John Toland arguing for female education in “Hypatia”

We Irish think otherwise: The Golden Age of Irish Philosophy

Berkeley and his Entourage, by John Smibert Wikimedia, Public Domain
Berkeley and his Entourage, by John Smibert
Wikimedia, Public Domain
Here is a brief sketch of the philosophical struggle that went on in Ireland over the ideas of the Enlightenment. It is based heavily on part II of David Berman’s Berkeley and Irish Philosophy. (“We Irish think otherwise” is a quote from Berkeley. All links in text are Wiki).

The signing of the Treaty of Limerick had marked the final defeat of the old Irish landowning classes. It also marked the end of wars that since 1642 had seen thousands killed, exiled and dispossessed.

Despite the turmoil, Ireland was not isolated from new ideas from Britain and Europe. William Molyneaux, a natural philosopher and founder of the Dublin Philosophical Society (1683) had given his name to Molyneaux’s Problem in his friend Locke’s Essay Concerning Human Understanding. Another interested in the new ideas was Robert Molesworth, a Whig, a follower of Lord Shaftsbury.
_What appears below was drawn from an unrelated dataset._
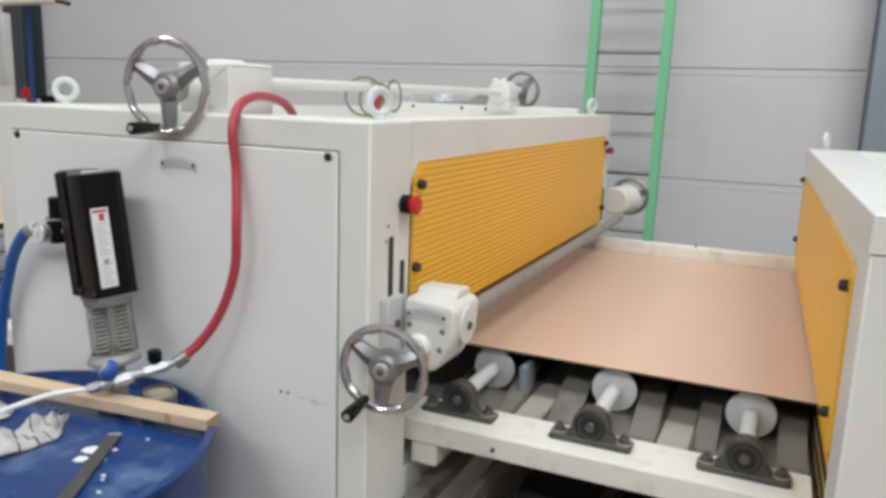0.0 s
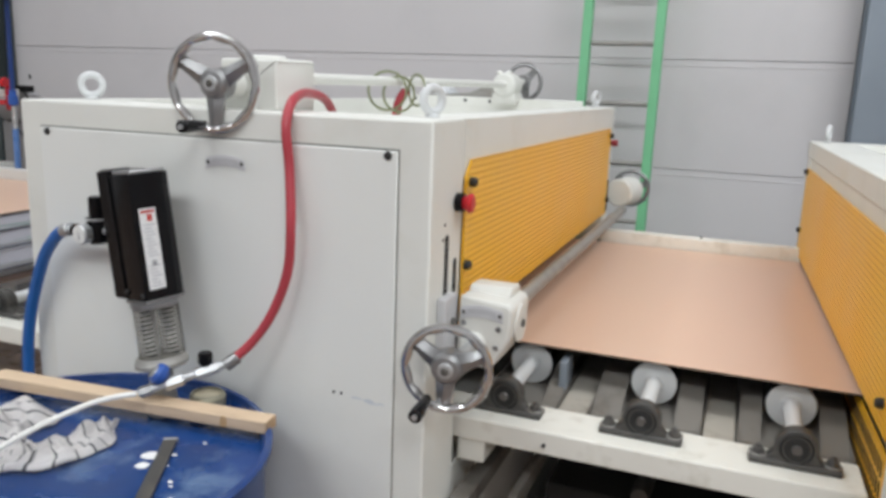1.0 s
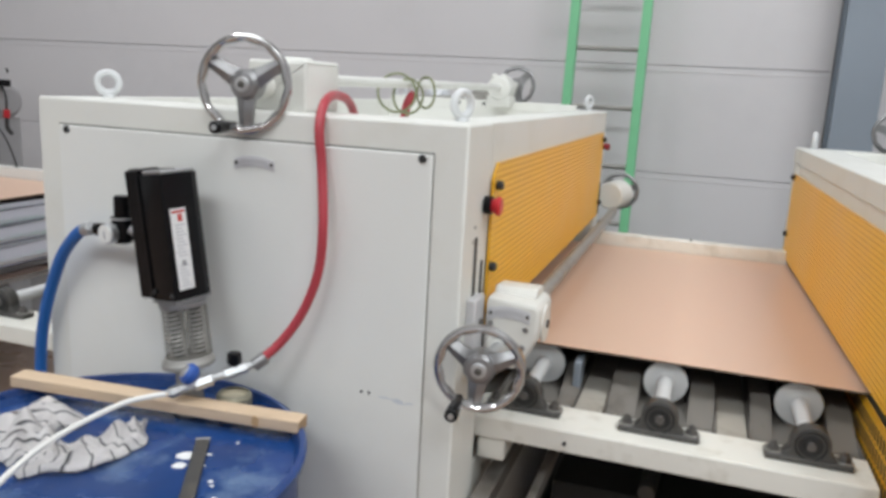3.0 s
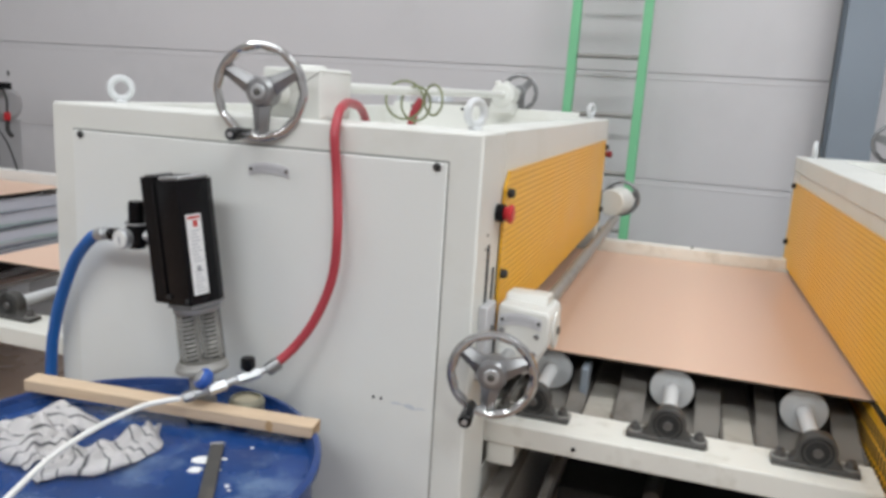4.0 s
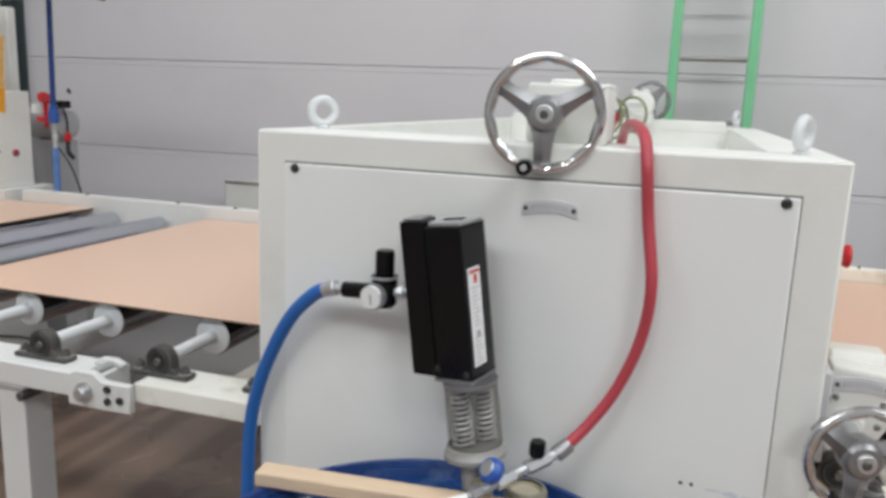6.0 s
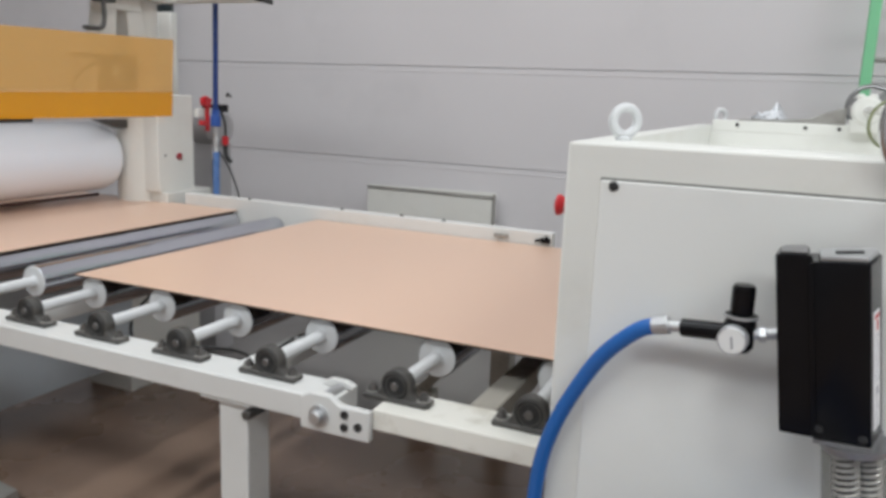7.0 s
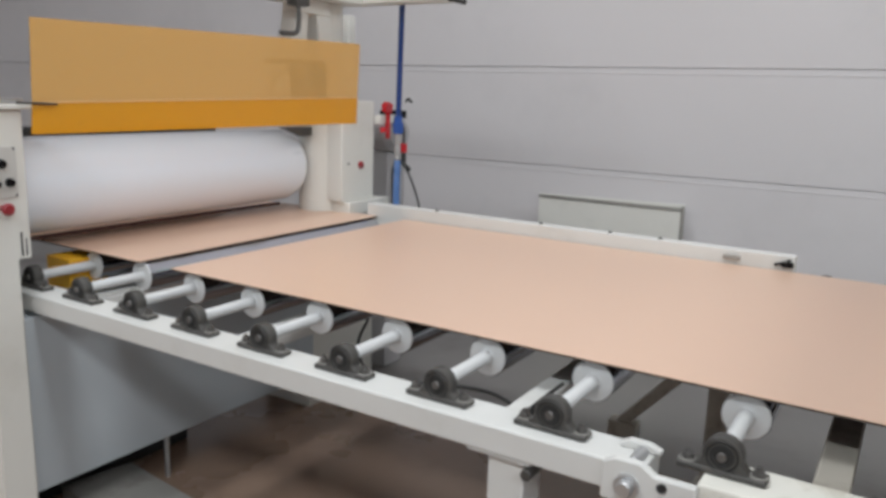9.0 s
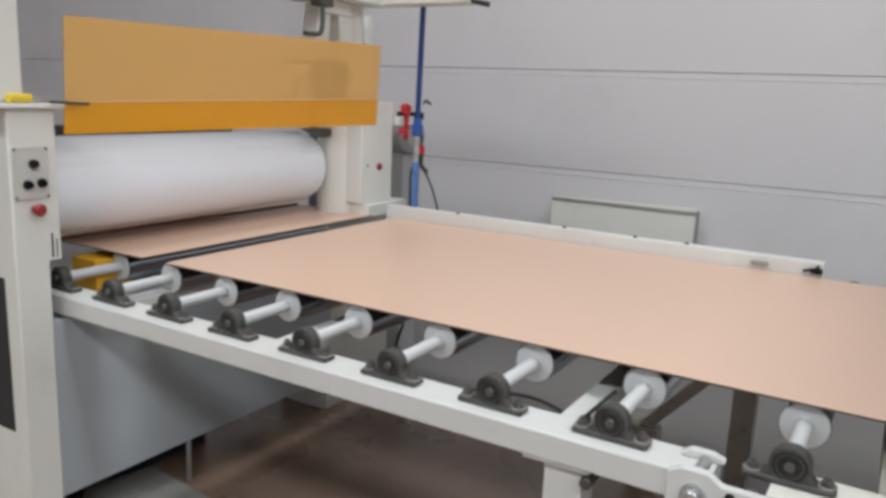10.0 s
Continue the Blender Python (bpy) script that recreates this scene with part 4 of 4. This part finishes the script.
L0, L1 = 0.0100, 0.0430
lab = part("label", on_facet(0.0000, 0.0012, L0, L1, 0.240, 0.390), PAPER, body, "white instruction label with red heading")
part("heading_bar", on_facet(0.0013, 0.0016, L0 + 0.003, L1 - 0.003, 0.3815, 0.3865), REDINK, lab)
part("heading_mark", on_facet(0.0013, 0.0016, L0 + 0.014, L0 + 0.024, 0.366, 0.379), REDINK, lab)
part("heading_mark", on_facet(0.0013, 0.0016, L0 + 0.012, L0 + 0.021, 0.283, 0.294), INK, lab)
for k in range(19):
    if k not in (7, 8):
        part("print_bar", on_facet(0.0013, 0.0016, L0 + 0.005 + 0.002 * (k % 2), L1 - 0.005 - 0.004 * (k % 3), 0.245 + 0.0063 * k, 0.2475 + 0.0063 * k), PALEINK, lab)
for u, sz in ((0.10, 0.236), (0.86, 0.230)):
    q = FA.lerp(FB, u)
    part("screw", bm_lathe([(0, -0.003), (0.0045, -0.003), (0.0055, 0), (0.0055, 0.002)], (q.x, q.y, sz), (0.25, 0.97, 0), 12), RUBBER, body)
CY = 0.012
part("collar", bm_lathe([(0, 0.205), (0.040, 0.205), (0.0435, 0.208), (0.0435, 0.2152), (0, 0.2152)], (0, CY, 0), (0, 0, 1), 36), CASTALU, pump)
part("clear_cylinder", bm_lathe([(0.0385, 0.112), (0.0425, 0.112), (0.0410, 0.205), (0.0385, 0.205)], (0, CY, 0), (0, 0, 1), 40), CLEAR, pump, "clear plastic spring housing")
for s in (-1, 1):
    turns, n = 11, 220
    coil = [(s * 0.0138 + 0.0150 * math.cos(2 * math.pi * turns * k / n), CY + s * 0.0138 + 0.0150 * math.sin(2 * math.pi * turns * k / n), 0.111 + 0.093 * k / n) for k in range(n + 1)]
    part("spring", bm_tube(coil, 0.0024, 6), SPRING, pump, "bright coil spring")
    # added dark core paints the shade between the spring's coils
    part("coil_gap_dark", bm_rod((s * 0.0138, CY + s * 0.0138, 0.112), (s * 0.0138, CY + s * 0.0138, 0.205), 0.0105, 18), IRON, pump, "dark rod added to darken the gaps between the coils")
part("lower_collar", bm_lathe([(0, 0.090), (0.043, 0.090), (0.049, 0.094), (0.049, 0.101), (0.0455, 0.106), (0.0435, 0.1118), (0, 0.1118)], (0, CY * 0.6, 0), (0, 0, 1), 36), GREYMETAL, pump)
part("foot", bm_lathe([(0, 0), (0.034, 0.0), (0.034, 0.012), (0.024, 0.018), (0.022, 0.090), (0, 0.090)], (0, 0, 0), (0, 0, 1), 28), MOTORGREY, pump)
# regulator and gauge
cap_top, gauge_at, inlet_at = at_pump(-0.989, 1.280, 1.276), at_pump(-0.996, 1.240, 1.206), at_pump(-1.096, 1.304, 1.196)
rx, ry, rz = cap_top
reg = part("regulator", bm_lathe([(0, -0.092), (0.016, -0.092), (0.020, -0.086), (0.021, -0.052), (0.017, -0.047), (0.0215, -0.045), (0.0215, -0.041), (0.0145, -0.039), (0.0155, -0.036), (0.0155, -0.004), (0.0125, 0.0), (0, 0.0)], (rx, ry, rz), (0.13, 0, 1), 24), BLACK, pump, "black air pressure regulator")
part("ring", bm_lathe([(0.0205, 0), (0.0232, 0.001), (0.0232, 0.004), (0.0205, 0.005)], (rx - 0.006, ry, rz - 0.0455), (0.13, 0, 1), 24), GALV, reg)
part("nipple", bm_rod((rx + 0.008, ry, rz - 0.068), (-0.086, 0.040, rz - 0.066), 0.0085, 14), GALV, reg)
part("nipple_nut", bm_rod((rx + 0.016, ry, rz - 0.068), (rx + 0.026, ry, rz - 0.068), 0.0115, 6), GALV, reg)
sleeve_end = Vector((rx - 0.012, ry, rz - 0.068))
part("inlet", bm_rod(inlet_at.lerp(sleeve_end, 0.28), sleeve_end, 0.0130, 18), BLACK, reg)
part("inlet_tail", bm_rod(inlet_at.lerp(sleeve_end, 0.02), inlet_at.lerp(sleeve_end, 0.29), 0.0078, 14), GALV, reg)
gauge = part("gauge", bm_lathe([(0, 0), (0.0180, 0), (0.0198, 0.002), (0.0198, 0.016), (0.010, 0.021), (0.010, 0.040)], gauge_at, (0.12, 1, 0), 28), GALV, reg, "round pressure gauge with white dial")
part("dial", bm_lathe([(0, -0.0008), (0.0172, -0.0008), (0.0172, 0.001)], gauge_at, (0.12, 1, 0), 28), DIAL, gauge)
part("needle", bm_box(gauge_at.x - 0.001, gauge_at.x + 0.0012, gauge_at.y - 0.0018, gauge_at.y - 0.0011, gauge_at.z - 0.010, gauge_at.z + 0.006, 0), INK, gauge)
# valve row between the white and the red hose
valve_row = thing("ball_valve", "nickel plated ball valve with blue knob joining two hoses", "valve")
WV, EV = Vector((-0.806, 1.172, 0.945)), Vector((-0.690, 1.288, 0.986))


def along(s):
    return WV + (EV - WV) * s


part("body", bm_rod(along(0.0), along(1.0), 0.0075, 16), GALV, valve_row)
part("hex_nut", bm_rod(along(0.02), along(0.14), 0.0105, 6), CASTALU, valve_row)
part("hex_nut", bm_rod(along(0.28), along(0.48), 0.0125, 6), GALV, valve_row)
part("hex_nut", bm_rod(along(0.60), along(0.86), 0.0115, 6), GALV, valve_row)
part("blue_knob", bm_lathe([(0, 0.026), (0.016, 0.025), (0.020, 0.018), (0.019, 0.008), (0.010, 0.0)], along(0.36) + Vector((-0.006, -0.008, 0.010)), (-0.55, -0.55, 0.6), 20), BLUEPL, valve_row, "blue plastic valve knob")
part("knob_cap", bm_lathe([(0, 0.0275), (0.012, 0.027), (0.013, 0.0255)], along(0.36) + Vector((-0.006, -0.008, 0.010)), (-0.55, -0.55, 0.6), 20), GALV, valve_row)
part("black_plug", bm_lathe([(0, 0.026), (0.012, 0.026), (0.0135, 0.023), (0.0135, 0.006), (0.009, 0)], along(0.72) + Vector((0, 0, 0.010)), (0, 0, 1), 6), BLACK, valve_row, "black hexagon plug")
part("elbow", bm_rod(along(0.20), (-0.818, 1.238, 0.930), 0.011, 12), BRASS, valve_row)

# ---- hoses and cables ----
red_hose = thing("red_hose", "red rubber hose from the machine tray to the drum pump", "hose")
part("hose", bm_tube(smooth_path([(-0.676, 1.655, 1.350), (-0.673, 1.645, 1.405), (-0.667, 1.622, 1.448), (-0.657, 1.568, 1.475), (-0.642, 1.490, 1.4845), (-0.626, 1.430, 1.482), (-0.611, 1.375, 1.466), (-0.603, 1.346, 1.425), (-0.595, 1.344, 1.350), (-0.581, 1.325, 1.252), (-0.590, 1.328, 1.166), (-0.619, 1.322, 1.085), (-0.657, 1.309, 1.024), (-0.694, 1.286, 0.984)]), 0.0090, 16), REDHOSE, red_hose)
part("ferrule", bm_rod((-0.680, 1.297, 0.996), (-0.698, 1.282, 0.980), 0.0125, 16), CASTALU, red_hose)
red_stub = thing("red_hose", "red rubber hose standing up out of the machine tray", "hose")
part("hose", bm_tube(smooth_path([(-0.755, 2.12, 1.345), (-0.750, 2.125, 1.42), (-0.742, 2.13, 1.465), (-0.728, 2.14, 1.492)]), 0.0125, 14), REDHOSE, red_stub)
coil = thing("cable_coil", "thin olive cable loops on the machine tray", "cable")
for cx, cy, cz, r, tilt in ((-0.76, 2.09, 1.490, 0.052, 0.4), (-0.69, 2.13, 1.494, 0.042, -0.6), (-0.73, 2.10, 1.482, 0.047, 0.9)):
    loop = [(cx + r * math.cos(a) * math.cos(tilt), cy + r * math.cos(a) * math.sin(tilt), cz + r * math.sin(a)) for a in (2 * math.pi * k / 32 for k in range(32))]
    part("loop", bm_tube(loop, 0.0035, 8, True), OLIVE, coil)
part("tail", bm_tube(smooth_path([(-0.73, 2.10, 1.44), (-0.74, 2.10, 1.39), (-0.75, 2.08, 1.343)]), 0.0035, 8), OLIVE, coil)
blue_hose = thing("blue_hose", "blue air hose from the pump regulator down to the floor", "hose")
part("hose", bm_tube(smooth_path([(-1.096, 1.304, 1.196), (-1.130, 1.310, 1.180), (-1.180, 1.320, 1.130), (-1.222, 1.330, 1.060), (-1.255, 1.337, 0.985), (-1.275, 1.340, 0.90), (-1.282, 1.338, 0.75), (-1.290, 1.330, 0.40), (-1.33, 1.30, 0.08), (-1.45, 1.25, 0.014), (-1.75, 1.18, 0.012)]), 0.0125, 16), BLUEHOSE, blue_hose)
part("ferrule", bm_rod((-1.108, 1.306, 1.192), (-1.084, 1.302, 1.199), 0.0138, 16), GALV, blue_hose)
white_hose = thing("white_hose", "white plastic hose running from the pump valve across the drum", "hose")
part("hose", bm_tube(smooth_path([(-0.808, 1.170, 0.945), (-0.828, 1.148, 0.9445), (-0.848, 1.108, 0.944), (-0.860, 1.020, 0.940), (-0.855, 0.930, 0.936), (-0.836, 0.850, 0.930), (-0.80, 0.750, 0.925), (-0.76, 0.675, 0.915), (-0.73, 0.625, 0.80), (-0.72, 0.61, 0.40), (-0.70, 0.59, 0.012)]), 0.0050, 14), WHITEHOSE, white_hose)
table_cable = thing("cable", "black cable lying over the crossbars below the rollers", "cable")
part("cable", bm_tube(smooth_path([(-2.95, 2.60, 0.851), (-2.86, 2.12, 0.840), (-2.80, 2.00, 0.832), (-2.73, 1.87, 0.814), (-2.60, 1.74, 0.803), (-2.472, 1.705, 0.806), (-2.409, 1.740, 0.808), (-2.275, 1.783, 0.808), (-2.165, 1.758, 0.800), (-2.115, 1.750, 0.788)]), 0.0045, 10), RUBBER, table_cable)

rod = thing("black_rod", "thin black rod leaning beside a bearing on the outfeed table", "rod")
part("shaft", bm_tube(smooth_path([(-2.079, 1.640, 0.8625), (-2.068, 1.700, 0.876), (-2.055, 1.750, 0.889)]), 0.0045, 10), RUBBER, rod)
part("foot", bm_lathe([(0, 0), (0.009, 0), (0.009, 0.012), (0, 0.012)], (-2.079, 1.640, 0.850), (0, 0, 1), 12), RUBBER, rod)

wrap = bmesh.new()
bmesh.ops.create_icosphere(wrap, subdivisions=4, radius=1.0)
for v in wrap.verts:
    c = v.co.copy()
    ridge = 1 - abs(noise.noise(c * 2.3)) * 1.5 + 0.35 * noise.noise(c * 5.1)
    peak = 1 + 0.7 * max(0.0, 1 - (c.x - 0.25) ** 2 * 9) * max(0.0, c.z)
    v.co = Vector((c.x * 0.085 * ridge, c.y * 0.026 * ridge, max(0.0, 0.014 + c.z * 0.042 * ridge * peak)))
film_scrap = solid("plastic_film", wrap, WRAP, "crumpled clear plastic film on the machine's back edge", "plastic film", smooth=25)
film_scrap.location = (-1.030, 3.217, MZ + 0.001)

# ---- things that move ----
def spin_rows(xs, at, radius, way=1.0):
    """Rows that roll a cylinder along with a board's travel."""
    rows = []
    t = 0.0
    while t <= 10.0001:
        for (t0, a), (t1, b) in zip(xs, xs[1:]):
            if t0 <= t <= t1 + 1e-6:
                x = a + (b - a) * (t - t0) / (t1 - t0)
                break
        rows.append((round(t, 2), Matrix.Translation(at) @ Matrix.Rotation(way * (x - xs[0][1]) / radius, 4, "Y")))
        t += 0.2
    return rows


RIGHT = [(0.0, -0.80), (2.5, -1.53), (4.0, -1.97), (4.5, -2.12), (5.2, -2.335), (6.3, -2.665), (7.0, -2.865), (7.5, -2.995), (8.0, -3.14), (8.5, -3.285), (9.0, -3.42), (9.5, -3.505), (10.0, -3.59)]
LEFT = [(0.0, -2.50), (1.0, -2.58), (2.5, -2.71), (3.8, -2.89), (4.5, -3.03), (5.2, -3.13), (6.3, -3.235), (7.0, -3.315), (8.0, -3.44), (9.0, -3.575), (10.0, -3.71)]


def motions():
    walk(board_right, [(t, pose(x, 0, 0)) for t, x in RIGHT])
    walk(board_left, [(t, pose(x, 0, 0)) for t, x in LEFT])
    for r, x, which in SPIN:
        walk(r, spin_rows(RIGHT if which == "R" else LEFT, (x, BRG_Y, SHAFT_Z), ROLL_R))
    walk(film_roll, spin_rows(LEFT, film_roll.location.copy(), 0.166, -1.0))


motions()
Graduates from Trinity mingled with those from Oxford on the Dublin streets.

John Toland published Christianity Not Mysterious in 1696. Much as Augustinus Hibernicus before him had brought Augustine’s thought to a logical conclusion, Toland did the same with the ideas in Locke’s Essay. He argued that only intelligible ideas could be believed. There could be no religious mysteries, such ideas would have to be nonsense.

This position had both religious and political implications, potentially undermining faiths and the basis of the Penal Laws. Toland arrived in Dublin to hear himself and his book denounced from the pulpit. His book was condemned by the Irish government and he left the country to avoid arrest.

Philosophically, though, Toland’s contention needed an answer. In their efforts to create one the Irish Counter Enlightenment also used the ideas of Locke, and thereby triggered a philosophical programme which saw developments in epistemology, aesthetics, religion, ethics and language.